§ **The task**: In the entries below, find the line containing "radians(degrees), 0.01, 5000" and the line containing "setattr(scene.view_settings, path, value)". Copy those two lines and everything between them exactly, and only that.

§ **Supplied material**:
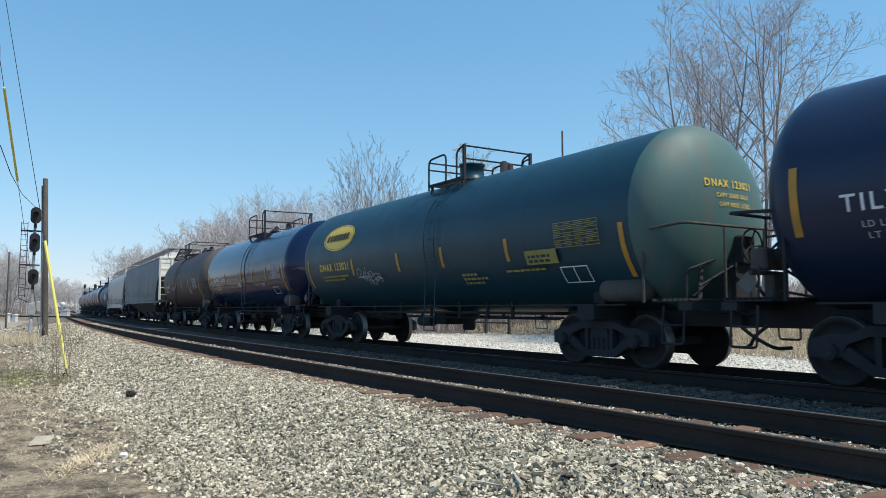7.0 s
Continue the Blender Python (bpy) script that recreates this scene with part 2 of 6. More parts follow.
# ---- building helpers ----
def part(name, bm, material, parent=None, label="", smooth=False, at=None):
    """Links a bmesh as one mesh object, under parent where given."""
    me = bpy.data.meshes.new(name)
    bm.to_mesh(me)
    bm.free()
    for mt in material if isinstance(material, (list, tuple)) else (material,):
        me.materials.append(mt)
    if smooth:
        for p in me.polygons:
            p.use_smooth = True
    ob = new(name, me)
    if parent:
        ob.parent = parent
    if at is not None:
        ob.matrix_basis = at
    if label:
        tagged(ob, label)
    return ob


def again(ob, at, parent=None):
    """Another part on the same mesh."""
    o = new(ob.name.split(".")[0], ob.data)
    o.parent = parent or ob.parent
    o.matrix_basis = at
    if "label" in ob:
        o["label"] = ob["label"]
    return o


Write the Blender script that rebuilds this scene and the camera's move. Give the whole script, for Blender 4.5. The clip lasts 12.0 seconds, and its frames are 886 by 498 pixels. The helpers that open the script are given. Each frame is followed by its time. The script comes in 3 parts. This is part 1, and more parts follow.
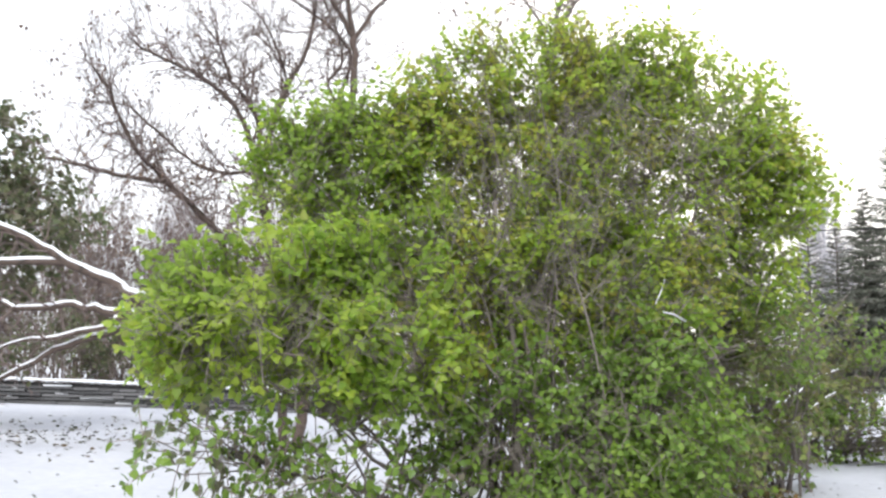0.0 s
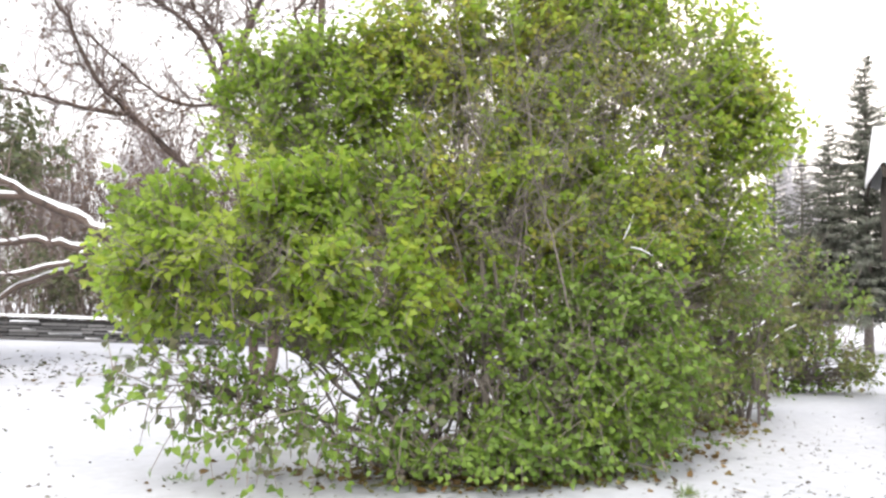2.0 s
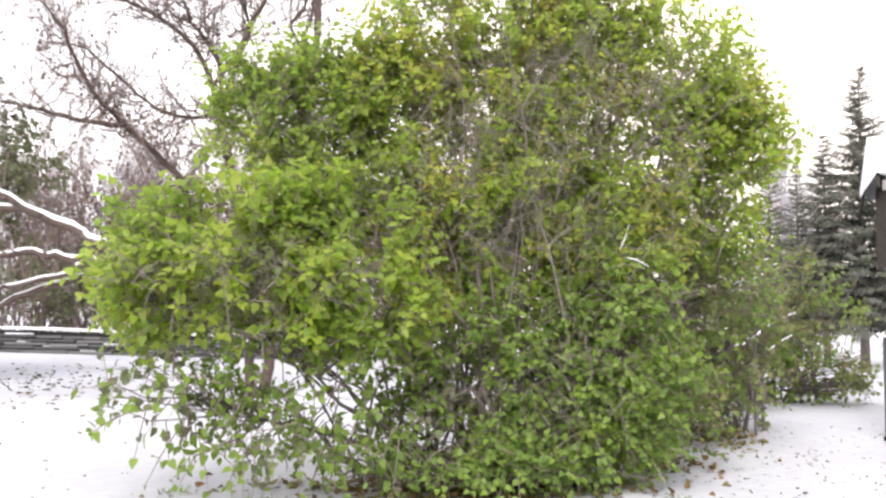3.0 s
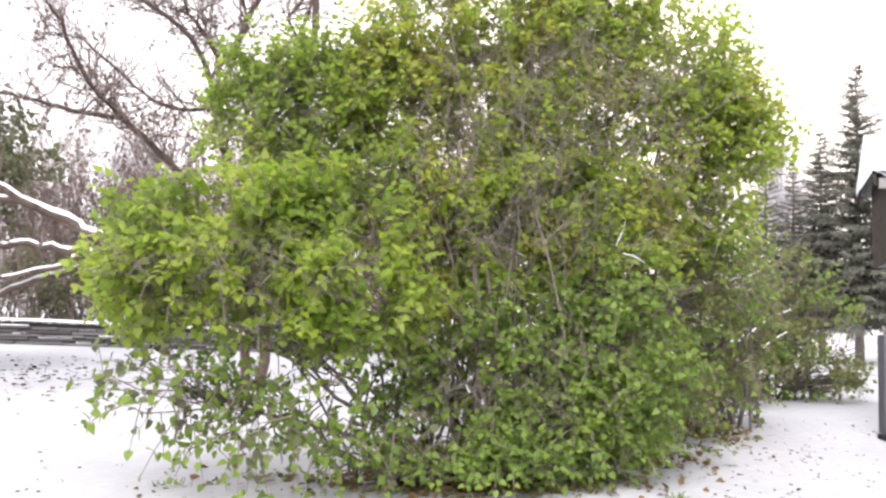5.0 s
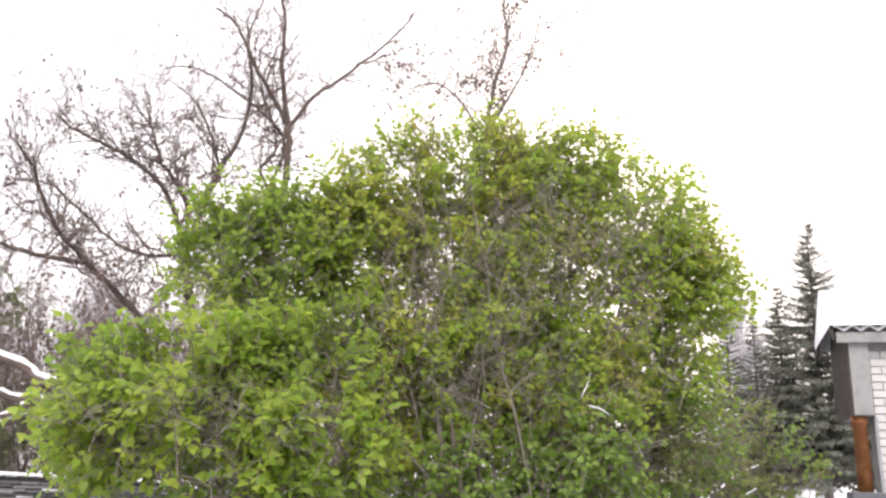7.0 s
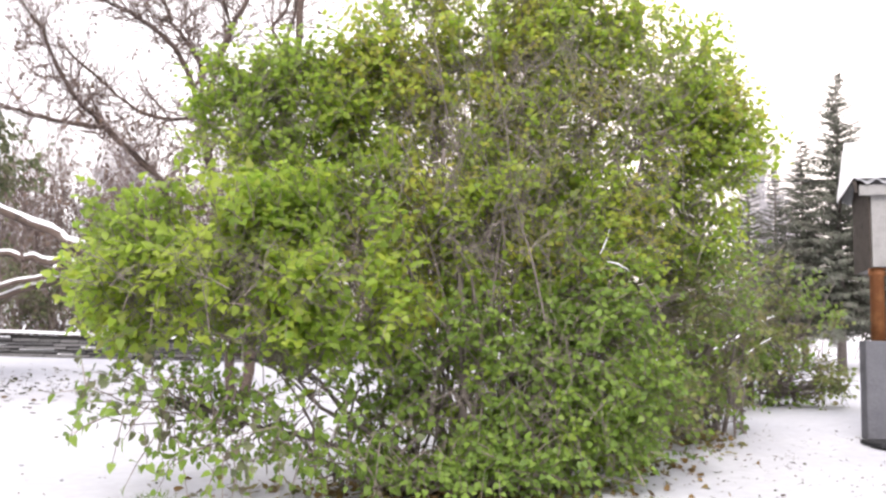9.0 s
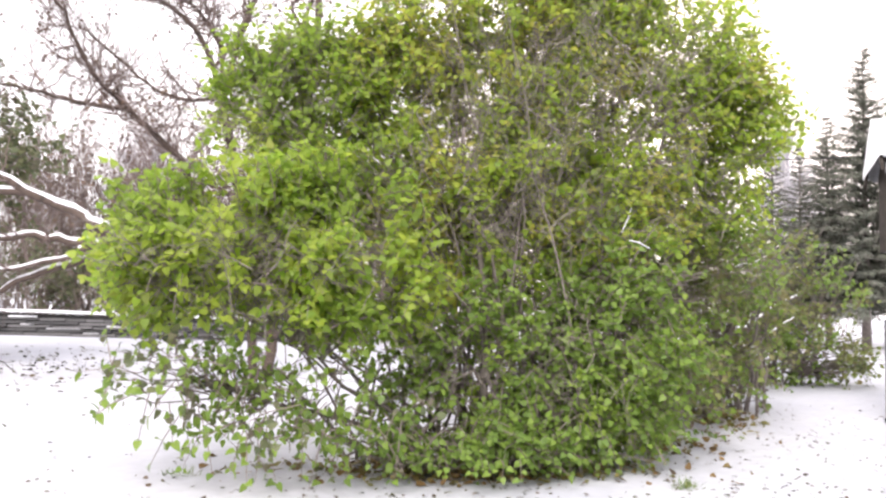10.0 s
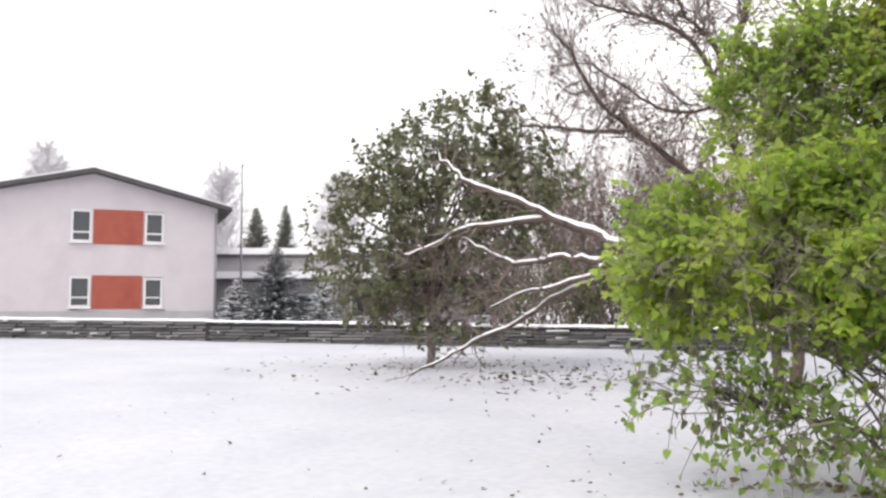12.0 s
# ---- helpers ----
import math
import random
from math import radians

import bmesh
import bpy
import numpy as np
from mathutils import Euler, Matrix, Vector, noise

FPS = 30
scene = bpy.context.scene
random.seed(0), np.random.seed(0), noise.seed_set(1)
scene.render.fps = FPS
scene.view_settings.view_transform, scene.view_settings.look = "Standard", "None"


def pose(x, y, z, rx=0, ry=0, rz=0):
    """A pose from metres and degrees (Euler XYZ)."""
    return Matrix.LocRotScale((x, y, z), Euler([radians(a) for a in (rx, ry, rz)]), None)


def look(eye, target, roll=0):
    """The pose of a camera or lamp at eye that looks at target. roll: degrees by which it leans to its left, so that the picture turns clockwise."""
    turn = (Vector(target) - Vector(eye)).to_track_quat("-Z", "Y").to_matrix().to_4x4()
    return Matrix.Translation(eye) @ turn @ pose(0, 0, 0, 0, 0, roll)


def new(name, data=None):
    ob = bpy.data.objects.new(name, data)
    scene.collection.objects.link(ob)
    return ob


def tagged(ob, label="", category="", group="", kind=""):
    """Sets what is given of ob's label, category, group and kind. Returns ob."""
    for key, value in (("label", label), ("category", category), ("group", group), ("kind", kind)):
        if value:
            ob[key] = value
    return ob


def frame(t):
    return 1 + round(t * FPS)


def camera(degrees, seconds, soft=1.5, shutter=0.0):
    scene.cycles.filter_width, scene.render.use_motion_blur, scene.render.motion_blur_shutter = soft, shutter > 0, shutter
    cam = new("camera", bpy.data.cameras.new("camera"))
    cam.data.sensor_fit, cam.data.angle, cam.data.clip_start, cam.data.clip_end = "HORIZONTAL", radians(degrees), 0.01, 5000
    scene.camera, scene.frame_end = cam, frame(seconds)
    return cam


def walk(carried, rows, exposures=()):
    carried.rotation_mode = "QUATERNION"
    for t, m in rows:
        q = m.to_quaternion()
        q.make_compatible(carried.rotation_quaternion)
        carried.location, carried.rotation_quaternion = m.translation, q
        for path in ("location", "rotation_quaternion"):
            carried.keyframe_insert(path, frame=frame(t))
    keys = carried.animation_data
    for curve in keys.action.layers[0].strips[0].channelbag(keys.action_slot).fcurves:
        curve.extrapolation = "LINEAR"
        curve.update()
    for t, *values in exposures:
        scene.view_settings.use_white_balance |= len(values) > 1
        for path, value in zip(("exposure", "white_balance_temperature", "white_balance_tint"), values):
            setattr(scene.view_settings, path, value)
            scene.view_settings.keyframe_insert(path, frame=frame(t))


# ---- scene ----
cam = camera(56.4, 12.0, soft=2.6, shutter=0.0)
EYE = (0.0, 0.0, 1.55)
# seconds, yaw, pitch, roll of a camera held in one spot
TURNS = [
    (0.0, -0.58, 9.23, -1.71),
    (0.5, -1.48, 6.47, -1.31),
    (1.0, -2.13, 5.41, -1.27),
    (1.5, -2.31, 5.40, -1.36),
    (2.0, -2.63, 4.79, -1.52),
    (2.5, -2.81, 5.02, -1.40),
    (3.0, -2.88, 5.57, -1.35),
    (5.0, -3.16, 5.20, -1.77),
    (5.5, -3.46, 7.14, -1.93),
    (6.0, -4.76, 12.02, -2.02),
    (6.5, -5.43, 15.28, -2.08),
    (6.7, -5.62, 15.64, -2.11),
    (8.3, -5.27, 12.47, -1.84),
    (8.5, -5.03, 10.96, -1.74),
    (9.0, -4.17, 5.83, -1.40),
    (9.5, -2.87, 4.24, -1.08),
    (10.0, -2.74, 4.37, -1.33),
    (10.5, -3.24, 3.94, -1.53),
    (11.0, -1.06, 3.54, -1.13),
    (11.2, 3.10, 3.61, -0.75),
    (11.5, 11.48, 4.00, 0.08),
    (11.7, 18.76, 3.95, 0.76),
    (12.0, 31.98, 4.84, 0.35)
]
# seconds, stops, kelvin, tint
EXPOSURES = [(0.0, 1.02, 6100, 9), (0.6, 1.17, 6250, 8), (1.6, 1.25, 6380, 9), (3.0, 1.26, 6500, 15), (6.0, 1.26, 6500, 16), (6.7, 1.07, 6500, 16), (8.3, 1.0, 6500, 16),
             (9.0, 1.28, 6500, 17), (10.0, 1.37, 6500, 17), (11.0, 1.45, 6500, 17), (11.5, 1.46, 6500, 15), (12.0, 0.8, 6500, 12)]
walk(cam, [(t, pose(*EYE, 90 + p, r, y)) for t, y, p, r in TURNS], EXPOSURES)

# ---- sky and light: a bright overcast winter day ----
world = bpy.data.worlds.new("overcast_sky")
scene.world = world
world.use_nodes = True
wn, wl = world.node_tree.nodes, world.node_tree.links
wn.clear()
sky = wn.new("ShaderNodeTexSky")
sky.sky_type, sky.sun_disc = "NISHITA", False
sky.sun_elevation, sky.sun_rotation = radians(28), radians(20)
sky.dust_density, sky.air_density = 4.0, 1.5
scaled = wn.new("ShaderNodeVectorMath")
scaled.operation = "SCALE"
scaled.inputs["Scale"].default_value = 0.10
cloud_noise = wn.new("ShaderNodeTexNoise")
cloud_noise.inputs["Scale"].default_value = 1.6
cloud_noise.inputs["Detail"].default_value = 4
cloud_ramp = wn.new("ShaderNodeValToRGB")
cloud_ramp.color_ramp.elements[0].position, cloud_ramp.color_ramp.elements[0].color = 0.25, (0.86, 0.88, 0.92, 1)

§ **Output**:
    cam.data.sensor_fit, cam.data.angle, cam.data.clip_start, cam.data.clip_end = "HORIZONTAL", radians(degrees), 0.01, 5000
    scene.camera, scene.frame_end = cam, frame(seconds)
    return cam


def walk(carried, rows, exposures=()):
    carried.rotation_mode = "QUATERNION"
    for t, m in rows:
        q = m.to_quaternion()
        q.make_compatible(carried.rotation_quaternion)
        carried.location, carried.rotation_quaternion = m.translation, q
        for path in ("location", "rotation_quaternion"):
            carried.keyframe_insert(path, frame=frame(t))
    keys = carried.animation_data
    for curve in keys.action.layers[0].strips[0].channelbag(keys.action_slot).fcurves:
        curve.extrapolation = "LINEAR"
        curve.update()
    for t, *values in exposures:
        scene.view_settings.use_white_balance |= len(values) > 1
        for path, value in zip(("exposure", "white_balance_temperature", "white_balance_tint"), values):
            setattr(scene.view_settings, path, value)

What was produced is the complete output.